Directed by: Gregg Araki

Starring: Eva Green, Shailene Woodley, Thomas Jane


Having been one of the leading lights of the New Queer cinema movement that contributed to the vibrancy of the late 1980s/early 1990s American indie scene, Gregg Araki (Mysterious Skin) has opted to return to that period with his latest treatise on messed-up adolescence, turning it into a typically kitschy landscape more redolent of 1950s suburban conformity than the era that birthed grunge. That’s clearly part of Araki’s overall strategy to confound expectations, though, especially in a movie that also sees fit to cast Eva Green as the depressed mother of Divergent star Shailene Woodley, despite being only 11 years her senior.

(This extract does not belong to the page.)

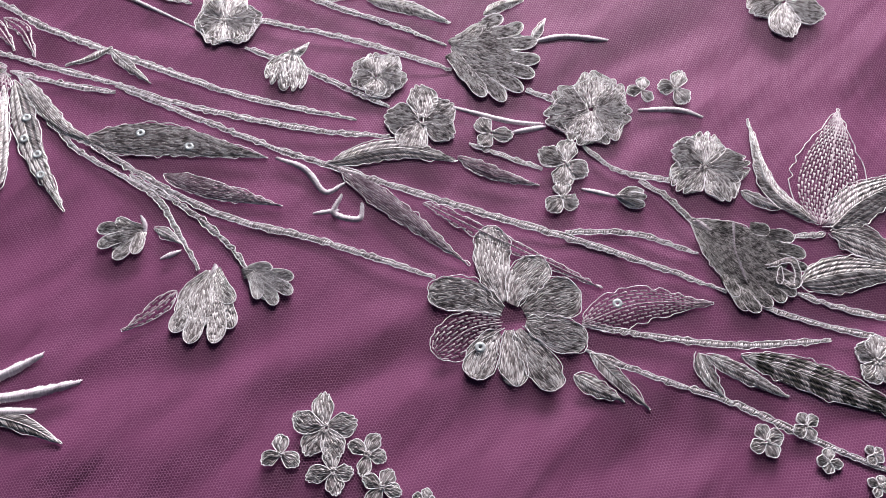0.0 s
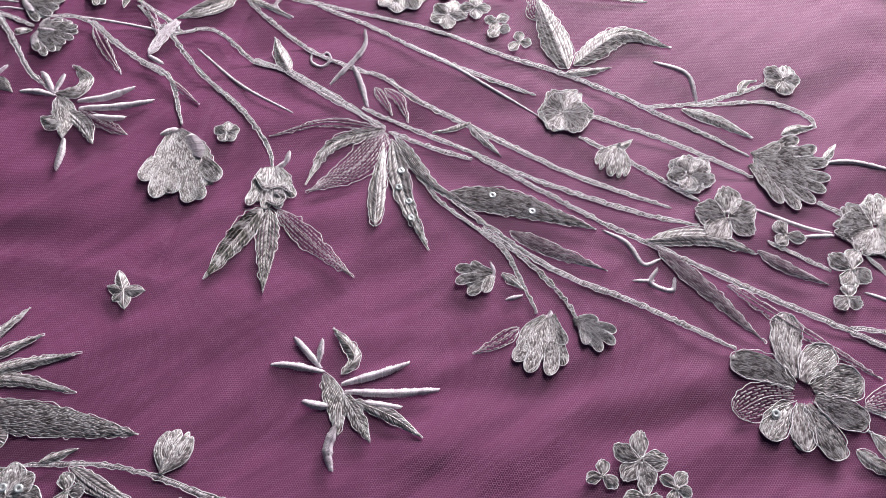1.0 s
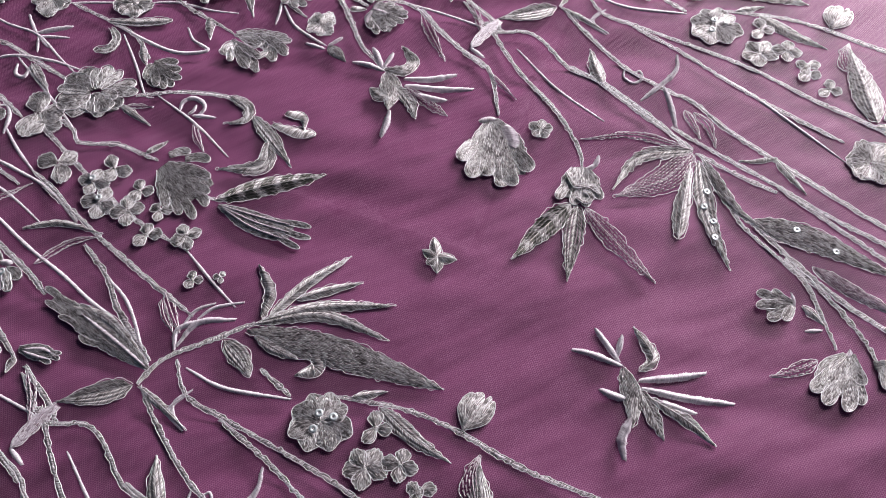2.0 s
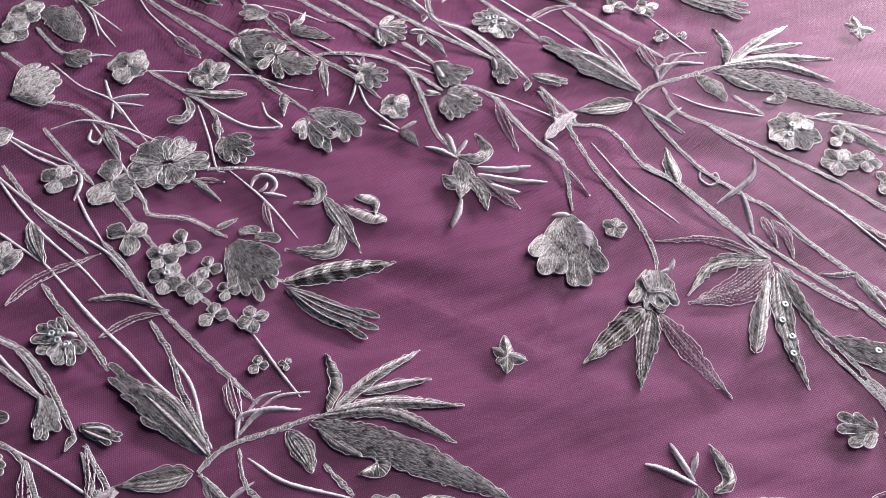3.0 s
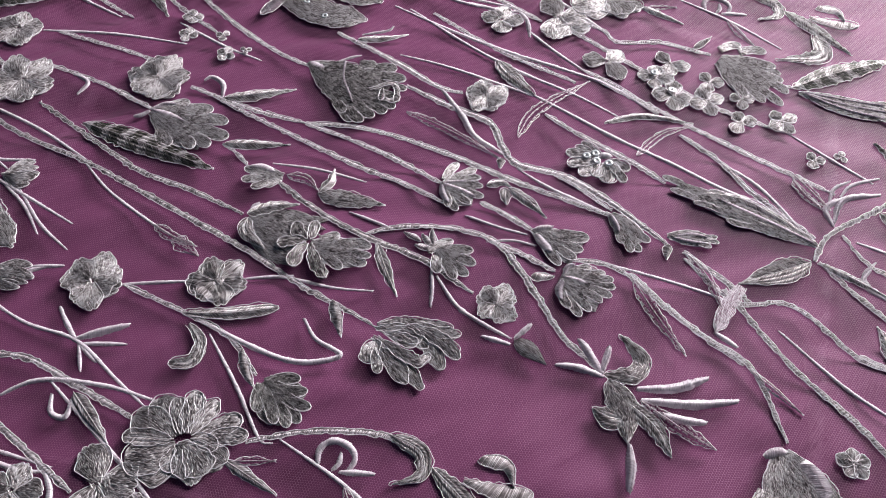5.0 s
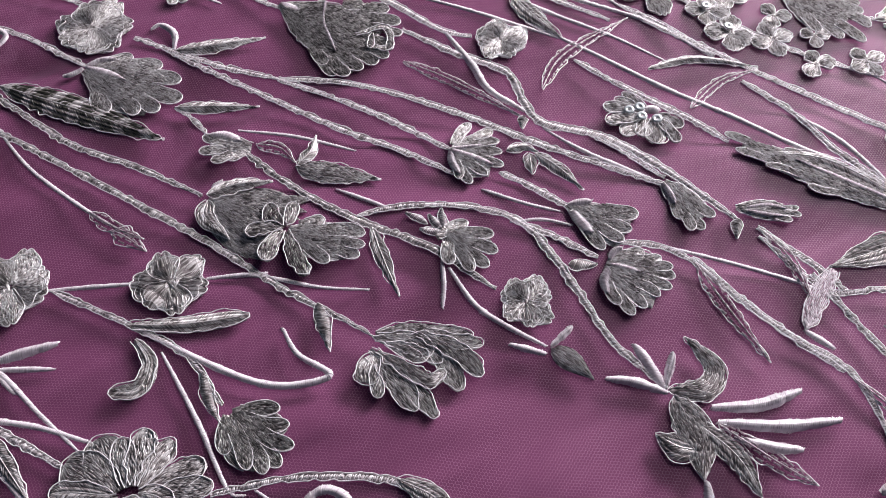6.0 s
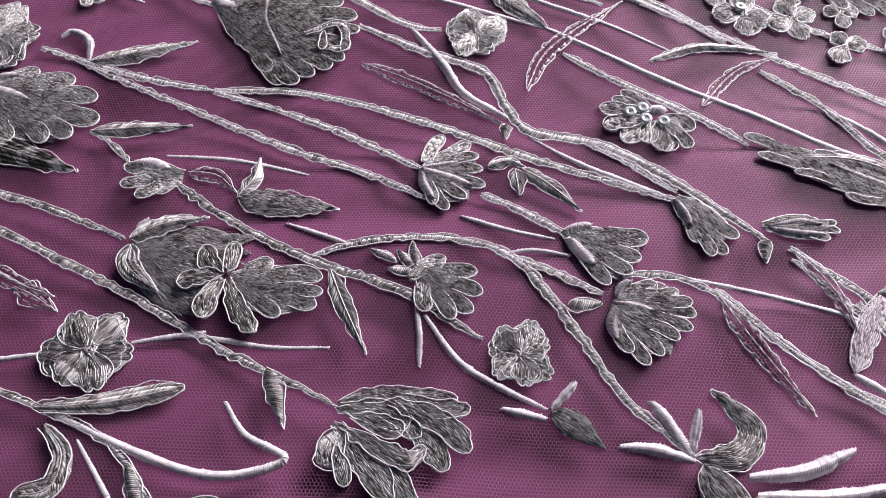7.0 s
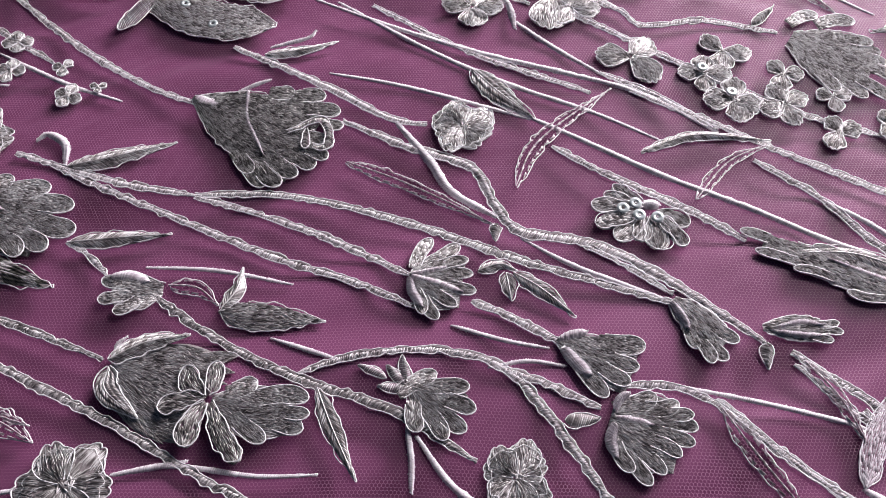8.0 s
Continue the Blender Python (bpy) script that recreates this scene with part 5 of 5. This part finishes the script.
repeat(spray('spray_flower', 'pale raised satin star spray with pointed rays on mauve net', (-130.5, 37.5), [([(-126.9, 39.6), (-124, 46.6), (-133.5, 55.1)], 4.5, 'slant'), ([(-132.9, 39), (-126.2, 29.2), (-123.7, 19.6)], 7, 'long'), ([(-125.4, 33.6), (-118.5, 26.2), (-112.8, 19.3)], 5.5, 'slant'), ([(-120.9, 31.8), (-107.2, 28.5), (-96.4, 23.6)], 4.5, 'slant')], [([(-133.1, 39.6), (-144.5, 40), (-151, 39.2)], 2.6), ([(-134.4, 40.7), (-139.8, 45.1), (-145.7, 49.7)], 2.6), ([(-135.6, 41.5), (-136.1, 50.7)], 2.2), ([(-126.1, 36.6), (-114.4, 42.2), (-105.5, 47.4)], 3), ([(-124.5, 34.3), (-109, 36.3), (-94.1, 40)], 3), ([(-119.8, 31.5), (-105.1, 32.2)], 2.4), ([(-124.7, 23.4), (-125.8, 14.9), (-123.1, 8.4)], 3.4), ([(-128.1, 28.6), (-133, 28.2), (-137.6, 28.8)], 3)]), 1)
repeat(leaf([(-175.6, 157.5), (-181, 164.2), (-186.2, 173.2)], 6, 'slant'), -1)
repeat(tendril([(-169.3, 169), (-168.4, 163.8), (-163.7, 162), (-161, 165.8), (-163.1, 169.1), (-165.4, 166.6)], 1.2), -1)
repeat(tendril([(-150.5, 182.9), (-149.3, 172.9), (-158.4, 154.1)], 2.4), -1)
repeat(tendril([(-151.3, 164.4), (-146.5, 156.4), (-141.5, 145.8)], 2.8), -1)
leaf([(-140.2, 155.1), (-135.2, 149), (-131.1, 143.6)], 3.5, 'lace')
leaf([(-136.6, 155.2), (-129.6, 150.5), (-124, 141)], 4, 'lace')
repeat(leaf([(-67.1, 175.5), (-75.5, 193), (-84.3, 211.7)], 12, 'slant'), -1)
leaf([(-64.9, 178), (-47.5, 195.6), (-27.9, 192.1)], 10, 'slant')
leaf([(-67.7, 173), (-58.9, 175.4), (-50.3, 179)], 4, 'slant')

stem([(-131.1, 135.9), (-113.5, 131.5), (-97.6, 128.7)], 2.2)
stem([(-36.4, 162.2), (-16, 167.2), (-1.7, 174), (9.6, 180.5)], 1.9)
tendril([(-33.8, 184.5), (-20.8, 180.3), (-16.4, 167.1)], 2.2)
blossom(15.2, 183, 7.9, 5, 3)
leaf([(-1.3, 174), (1.3, 179.5), (5.4, 181.3)], 3, 'slant')
stem([(-18, 165.7), (10.7, 171.6), (27, 164.8), (15.9, 156.9)], 1.9)
leaf([(-18.9, 163.6), (-7.5, 160.7), (4.8, 154.8)], 3, 'slant')
bell(-44.2, 144, -47, 128.9, 13.5, 5, 0.5)
leaf([(-45.1, 141.5), (-41.2, 144.4), (-39.4, 147)], 3, 'slant')
stem([(-58.7, 155.8), (-27.3, 148.5), (5.1, 137.6)], 2.2)

spray('ruffled_flower', 'large silver embroidered flower with nine rounded corded petals and one sequin', (22.7, 59), [([(19.9, 63.3), (17.2, 74.1), (17, 85.8)], 10.5, 'long'), ([(19.6, 60.4), (10.5, 64.9), (-1, 65.6)], 10.2, 'long'), ([(19.8, 57.4), (10.5, 55.2), (1.2, 48.3)], 11.5, 'lace'), ([(18.2, 54.8), (14.8, 49.7), (11.7, 41.6)], 8.7, 'long'), ([(21.4, 55.3), (22, 48.2), (23.2, 39.9)], 7.8, 'long'), ([(23.7, 55.3), (28.2, 48.2), (34.4, 39.1)], 8.7, 'long'), ([(26.1, 57.4), (33.8, 54.6), (42.6, 52)], 9.6, 'long'), ([(22.3, 62.5), (25.6, 69.2), (32.1, 75.4)], 10.2, 'long'), ([(25.8, 60.1), (32.5, 63.5), (41.5, 66.3)], 12.4, 'long')], [], [(13.5, 50.1)])
blossom(-66.3, 154.9, 11.6, 6, 9)
blossom(-17.8, 135, 8.7, 7, -4)
blossom(-3.4, 119.8, 11.1, 5, -37)
blossom(17, 115.6, 6.3, 3, -3)
fan_flower("large pale silver embroidered bell flower with ten scalloped corded lobes", [(5.3, 146.4), (15.9, 142.8), (25.4, 140)], [3, 19, 24, 21], [(14.2, 153.7, 5.4, 10), (21.3, 156.5, 5.4, 10), (27.5, 153.9, 5.4, 10), (31.8, 148.3, 5.4, 10), (32.5, 141.5, 5.4, 10), (30.7, 135.5, 5.4, 10), (27, 130.1, 5.4, 10), (21.4, 126.5, 5.4, 10), (15.4, 128, 5.4, 10), (10.6, 133.3, 5.4, 10)], focus=(3.5, 145.4))
blossom(47.4, 124.1, 13.7, 7, -8, tip=0.18)
blossom(39, 106, 8.1, 4, -26)
blossom(37.7, 95.1, 5.9, 3, -14)
bell(53.3, 95.3, 62.7, 95, 7.0, 3, 0.4)
blossom(80.3, 105.5, 12.1, 5, 5, tip=0.25)
copy_thing(trumpet, Matrix.Translation((0.0744, 0.0884, 0)) @ Matrix.Rotation(radians(-22), 4, "Z") @ Matrix.Scale(0.86, 4))
leaf([(111.3, 86.9), (116.9, 104.9), (122.3, 124.7)], 22, 'lace')
leaf([(109.8, 87.8), (98.2, 99.3), (94.5, 121.2)], 5, 'slant')
leaf([(114.4, 86.1), (123.8, 94.1), (141.9, 103.3)], 12, 'slant')
leaf([(114.2, 84.9), (123.4, 81.9), (136.4, 73.5)], 10, 'slant')
leaf([(103.2, 69.5), (117.1, 72.5), (134.8, 73.5)], 11, 'slant')
stem([(101.9, 83.4), (112.5, 84.3)], 2)
stem([(102, 66.5), (115.4, 61.8), (130.5, 58.7)], 2)
stem([(92.1, 62.4), (107, 57.7), (129.4, 52.3)], 2)
leaf([(41.6, 57.1), (57.6, 62.9), (78.4, 63.4)], 11, 'lace', sequins=1)
stem([(41.6, 57.1), (64.7, 53.3), (86.1, 51.6), (109.5, 53.2)], 2.2)
stem([(42.1, 49.9), (59.3, 43.1), (81.3, 35.7), (99.6, 27), (123, 17.2)], 2.2)
leaf([(43.6, 49.2), (50.1, 42.3), (58.6, 34)], 4.5, 'slant')
leaf([(38.7, 42.9), (45.3, 39.2), (51.9, 36.2)], 5, 'slant')
leaf([(72.8, 49.4), (75.2, 42.5), (78.7, 37.2)], 5, 'slant')
leaf([(75, 48.7), (85.2, 43.3), (95.8, 37.4)], 5, 'slant')
leaf([(84.3, 48.8), (103.3, 42.7), (128.8, 32.4)], 9, 'band', 'long')
blossom(88.3, 25.9, 5.0, 4, 21)
blossom(99.3, 30, 3.9, 4, 23)
blossom(103.9, 20.9, 3.4, 4, -17)
blossom(116, 22.8, 2.9, 4, 131)
blossom(116.1, 15, 3.0, 4, 153)
blossom(120.9, 47.5, 6.8, 5, 153)
blossom(-27.6, 28.4, 8.6, 5, 17, full=0.85)
repeat(blossom(-25, 17.2, 6.4, 4, 12, full=0.85), 1)
repeat(blossom(-38.7, 21.5, 5.6, 3, -22, full=0.85), 1)
repeat(blossom(-16.1, 21.7, 5.6, 4, -24, full=0.85), 1)
blossom(-12.1, 13.5, 5.6, 4, -22, full=0.85)
blossom(-1.2, 10.4, 3.0, 4, -12)
stem([(-114, 118.8), (-86, 101.3), (-59.7, 88.1), (-33.1, 81.3), (1, 70.3)], 2.4)
stem([(-120.9, 128.5), (-107.5, 110.4), (-81.9, 95), (-72.1, 81.8), (-65.8, 72)], 2)
stem([(-89.4, 101.3), (-71.5, 90.6), (-58.9, 80.2), (-51.4, 71.8)], 1.9)
leaf([(-104.5, 112.6), (-79.1, 112.5), (-49, 107.1)], 11, 'long', sequins=2)
leaf([(-79.4, 101.3), (-63.8, 96.4), (-43.6, 91.7)], 6, 'long', mat=LILAC)
fan_flower("small silver embroidered bud with four rounded corded lobes on net", [(-83.2, 83.7), (-88.4, 81.5), (-91.8, 80.6)], [3, 8, 9.5, 8], [(-90.8, 87.1, 4.4, 7), (-96, 83.5, 4.4, 7), (-95, 78.4, 4.4, 7), (-90.4, 75.2, 4.4, 7), (-84.8, 76.4, 4.4, 7)])
tendril([(-84.3, 88.4), (-82.7, 85.2), (-82.8, 82.1)], 1.2)
fan_flower("silver embroidered nodding flower with five rounded corded petals on net", [(-61.4, 71.6), (-63, 62.5), (-63.2, 55.5)], [4, 13, 16, 14], [(-71.1, 53.9, 6, 10), (-66.2, 50.7, 6, 10), (-59.3, 50.8, 6, 10), (-54.7, 55, 6, 10), (-54.8, 62.5, 6, 10)])
leaf([(-71, 65.8), (-76.6, 60), (-84.7, 54)], 5, 'lace')
tendril([(-61.2, 73.7), (-61.3, 71.7), (-62.6, 69.2)], 2)
fan_flower("small lilac silver embroidered bud with five corded lobes on net", [(-50.9, 71.3), (-45.7, 67.9), (-42.4, 65.9)], [3, 8, 9, 8], [(-45, 72.7, 4.2, 7), (-38.7, 69.8, 4.2, 7), (-38.8, 65.1, 4.2, 7), (-43.2, 61.8, 4.2, 7), (-48.3, 63.4, 4.2, 7)], mat=PALE)
leaf([(-79.7, 84.4), (-75.3, 82.2), (-71, 79.3)], 3, 'slant')
tendril([(-76.9, 75.3), (-71.6, 77.6)], 1.6)
leaf([(-27.8, 103.6), (-10.8, 91.1), (10.5, 74)], 6, 'long', mat=LILAC)
leaf([(-2.6, 93), (13.8, 84.3), (47.7, 67.4)], 4.5, 'lace')
leaf([(-31.3, 105.4), (-11.3, 110.3), (7.2, 106.7)], 7, 'slant', 'long')
leaf([(7.2, 107.6), (18.9, 102.2), (31.2, 98.7)], 4.5, 'long', mat=LILAC)
stem([(10.6, 112.3), (22.3, 107.7), (32.2, 104.1)], 1.9)
tendril([(-46.5, 107.2), (-37.8, 103.5), (-31.6, 96.3), (-25.9, 99.1)], 2)
tendril([(-26.6, 95.5), (-28.4, 89.6), (-21.3, 87.9), (-20.4, 92.8)], 2)
tendril([(-34.5, 89.5), (-27.2, 90.6)], 1.2)
tendril([(5.4, 124.7), (22.5, 120), (32.7, 119.1)], 1.7)
tendril([(23.3, 116.2), (33.5, 118.2)], 1.7)
stem([(27.9, 130.8), (37.2, 126.9)], 2)
tendril([(30.1, 148), (40.8, 150.1), (54, 148.8)], 2)
leaf([(30.1, 148.6), (32.9, 152.8), (34.8, 156.4)], 3, 'slant')
leaf([(15.1, 157.7), (20.5, 161.1), (27.8, 163.3)], 4, 'slant')
tendril([(62, 124.2), (74, 124.3), (81.1, 121.9)], 1.8)
blossom(63.3, 130.7, 4.4, 3, -36)
blossom(73.7, 131.5, 6.3, 3, -56)
stem([(44.3, 111.7), (55.5, 103.4), (71.9, 100.5)], 2)
stem([(60.3, 100.7), (68.2, 95.4), (75.5, 86.6)], 2)
tendril([(43.6, 97.9), (53.4, 95.6)], 1.5)
leaf([(89.7, 97.4), (94.4, 94.7), (100.6, 91.8)], 4, 'slant')
leaf([(-100.7, 144.8), (-107.1, 140.7), (-114.1, 138)], 2.5, 'satin')
leaf([(-101.5, 144.2), (-94.4, 137.7), (-87, 131.8)], 3.4, 'slant')
leaf([(-21.9, 163.4), (-9.2, 160.2), (4, 154.6)], 5, 'slant')
blossom(110.7, 163.4, 12.7, 5, -19)
stem([(38.1, 84.2), (57.5, 83.9), (75.5, 78)], 2)
stem([(-59.2, 145.2), (-40.1, 137.2), (-25.8, 130.3), (-13.5, 124.5)], 2.1)

repeat(bell(-466.6, 79.9, -456.5, 99.3, 28.4, 5, 0.5), 1)
leaf([(-490.5, 131.6), (-476.5, 128.5), (-460.4, 122.3)], 13, 'long', 'blunt')
blossom(-497.3, 125.7, 9.4, 6, 56)
blossom(-494.5, 113.1, 9.2, 5, -1)
stem([(-486.3, 120), (-466.7, 112.4), (-455.6, 111.3)], 2)
tendril([(-455.6, 110.5), (-444.3, 118.3)], 1.6)
blossom(-536.3, 161.9, 9.7, 6, 5)
tendril([(-531.8, 167.7), (-499.9, 152.3), (-479, 142.3)], 1.3)
tendril([(-532, 146.2), (-515.1, 139.8), (-500.1, 133.1)], 1.3)
tendril([(-516.3, 157.7), (-503.1, 147.3), (-493.6, 144.7)], 1.2)
tendril([(-518.3, 173.6), (-493.7, 155.9), (-479, 148.9)], 1.3)
repeat(stem([(-490.5, 99.8), (-471.9, 96.3)], 2), 1)
repeat(stem([(-443.3, 47), (-414.2, 35), (-381, 26.6)], 2), 1)
repeat(tendril([(-455.1, 60.2), (-432.8, 56.7), (-413.2, 57.3)], 1.4), 1)

stem([(-412.3, 181.1), (-405.7, 178.5), (-400, 174.6)], 1.8)
tendril([(-390.2, 155), (-391.3, 158.8), (-389.9, 161.2)], 1.0)
tendril([(-383.2, 248), (-374.4, 253.1), (-372.9, 256.2)], 1.2)
tendril([(-387.4, 231.3), (-383.2, 234.9), (-380, 237.1)], 1.2)

stem([(-143.3, 145.1), (-124.5, 139.1), (-96.1, 131.3)], 2.2)

repeat(leaf([(-287.7, -29.2), (-276.3, -32.6), (-264.8, -36.6)], 3, 'slant'), 1)
repeat(tendril([(-270.1, -23.2), (-273.9, -29.8), (-269.7, -35.7)], 1.3), 1)
repeat(stem([(-191.3, 161.4), (-177.3, 157.3), (-158.9, 148.5), (-132.5, 137.5)], 2.2), -1)

repeat(blossom(-97.3, 191.8, 5.8, 3, -4), -1)
repeat(blossom(-87.6, 185.9, 5.4, 3, -9), -1)

blossom(-563.5, 214.3, 10.7, 5, 9)
blossom(-535.3, 174.4, 9.7, 5, 26)
stem([(-556.2, 209.8), (-529.8, 198.8), (-504.8, 186.1)], 2)
stem([(-547.5, 185.2), (-530, 176.4), (-514.5, 170.5)], 2.2)
leaf([(-540.2, 217.3), (-524.2, 224.9), (-504.2, 234.6)], 6, 'band', 'long')
tendril([(-517.9, 241.7), (-498.6, 234.2), (-477.8, 228.9)], 1.3)

stem([(-98, 131.9), (-80.7, 125.9), (-63, 121.6), (-35.3, 116.3), (-13.1, 114.4)], 2.2)
stem([(-97.8, 131.1), (-82.3, 124.5), (-62.5, 116.4), (-45, 109.4), (-24.5, 102.7), (5.6, 92.7), (38, 82.8), (60.1, 75.3), (82.4, 66.9)], 2.4)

Incongruities such as these – and the fact that Green can’t realistically play a woman whose allure is fading – reflect the unreal way life appears to its teenage (and later college-age) protagonist. Raised by ineffectual parents trapped in a loveless marriage, Kat (Woodley) is trying to process the complicated abandonment issues she feels after her mother disappears. The mystery of the latter is explored via dreams, therapy sessions and some amateur sleuthing on the part of Kat and her friends. Despite these noirish overtones and an intriguing sting in the tale, Araki isn’t much interested in crafting a compelling thriller. Instead he uses the genre trappings to explore the way sexuality drives and damages people – which is an interesting idea, but one that’s sometimes hard to care about thanks to the film’s wildly inconsistent tone.
Hyena (18)

Directed by Gerard Johnson Starring: Stephen Graham, Peter Ferdinando, Neil Maskell, MyAnna Buring


Writer/director Gerard Johnson here puts a distinctly British spin on the dirty cop movie – a subgenre of police procedural that’s been a mainstay of American cinema since The French Connection, but was brought into disrepute on these shores recently with the cartoon silliness of The Sweeney. Memories of that film are mercifully eradicated here; Johnson’s approach hews closer to the raw, in-the-moment immediacy of Ben Wheatley’s Kill List (with which it shares several cast members) than any ersatz attempt to bring shimmering hi-tech Hollywood gloss to the narcotics-, vice- and gang-plagued streets of modern day London.

In a metaphorical nod to the inequities of the financial system, Hyena operates in world in which the ruthless principles of the free market are expressed by hacking the limbs off the competition and legal barriers to trade are eradicated with a knife through the throat of whichever member of the authorities happens to be in the way. The bad old days of the 1980s – when bent coppers could let gangsters operate for a percentage of the profits – are long gone, replaced by an even more savage and nihilistic world in which a new breed of criminals no longer care that the racist work-hard/play-hard reprobates of the drug squad want a piece of the action.

The film joins the latter at the very point at which they’re rudely awakened to this changing state of affairs, with Johnson building an intricate plot around the efforts of the squad’s leader, Michael Logan (Starred Up’s Peter Ferdinando), to get close to a new Albanian gang while simultaneously trying to keep the police complaints commission (led by Richard Dormer) off his back and negotiate a tricky partnership with an old colleague (played by Stephen Graham). Needless to say, he soon finds his world imploding, something Johnson enhances with startling flourishes that marry sound, music and visuals with feverish intensity.